Thursday, January 22, 2009

So, "Radio Needs To Change?"


Inside Radio reports Clear Channel Radio CEO John Hogan says “Radio needs to change in fundamental ways," eh?

Before drinking that Kool Aid, please take a good look at the broad demographic scope and reach of radio usage in just two typical major markets, New York and Philadelphia (each dot is one metered user, in a matrix of age/amount of radio used, with heavy users ranging across from very young to very old, click on the graphic to enlarge it) presented last month by Arbitron VP/PPM Sales John Snyder.

All ages, from age six to 100 appear to be using a lot of radio! So, which needs changing? Radio? Or, the way the consolidated companies manage and sell it?

Here's hoping that after the changes Hogan is contemplating occur at his stations this year, the listenership remains this strong.

4 comments:

Anonymous said...

Imagine that radio is a horse pulling a cart and that cart is sales. As long as the horse is healthy and happy, the cart moves forward.

Now imagine putting the cart before the horse. The horse is confused, slows down, and eventually stops.

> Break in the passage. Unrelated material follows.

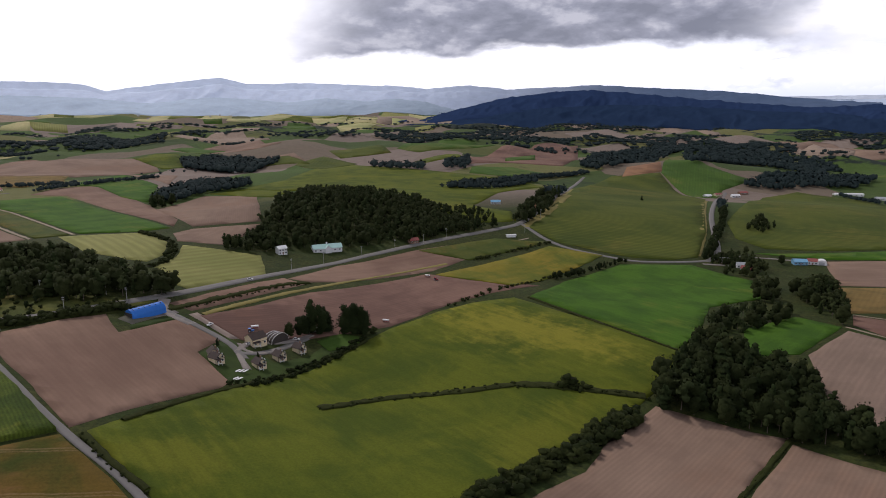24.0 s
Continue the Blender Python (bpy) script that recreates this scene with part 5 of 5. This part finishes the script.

Radio before sales, broadcasting before profit, excellence before the bottom line: Any way you say it, great radio will always be what attracts listeners. Any changes that prevent that from happening are counter-productive.

There will always be qualified radio sales professionals. Let's not stop giving them something to sell.

Giddy up!

Sonny Melendrez
SonnyRadio.com

Anonymous said...

Of course, I vote my vote with you. Your points are well thought out and correct.

I suggest that you and I are not in the same busienss as Joe Hogan (in other words - he isn't in radio. Just you and I are in this business. He is re-engineering his business with other goals in mind that are separate from the actual broadcast business.

Just an opinion.

Loyd Ford
www.boostmyratings.com
www.stickyasset.com
www.stickyasset.com/blog

Anonymous said...

Good stuff. I said this 25 years ago at an RAB conference, 'Why has radio paid for the knife that cuts it's own throat" I guess keeping a "flawed score "was more important than connecting to the listener. I love Seth Godin's quote from your blog "The opportunity is to realize that what you do for a living now is not interrupt the masses but instead lead and connect a tribe. "The worst enemy of a radio station is the Arbitron ratings (and perhaps a mass appeal hit song for a label or an artist?) because they force you to abandon the tribe." Spot on!!!

Anonymous said...

I have been at Broadcasting for 39 years. I started in college running the board for NBC's Weekend Monitor, that was 1969. I have transitioned from, cue burned 45's, to carts to CD's to a mouse.

I grew up near San Francisco and listened to KFRC,KYA, K101 and most of all KSFO.

Russ the "Moose" Syracuse was my idol. He was so at ease behind the mic, and so fun to listen to because he made me want to listen....not only was he damn funny but he said great things about where he lived and I lived there too.

I have had the good fortune to work with some great radio people, real characters.

The one thing they had in common was a wonderful way of connecting thru the microphone and touching people.

THAT'S RADIO...that cannot die.

Throwing a switch, and leaving this powerful entity in the hands of a computer is having disastrous consequences. I hear it everyday from stations in my market, dead air, program audio overlapping, network countdowns on air. This corporate attempt at frugality is killing once great radio stations.

We MUST prove our worth, we MUST encourage new talent.

We MUST put stations back together again. I will put great local, live, in touch, creative radio up against any other medium today.

Radio is more than an industry it's an emotion...it is a powerful emotion.

I still love what I do, love where I live, love the chance to create something new and different each day.

Radio can be as great as the people who create it.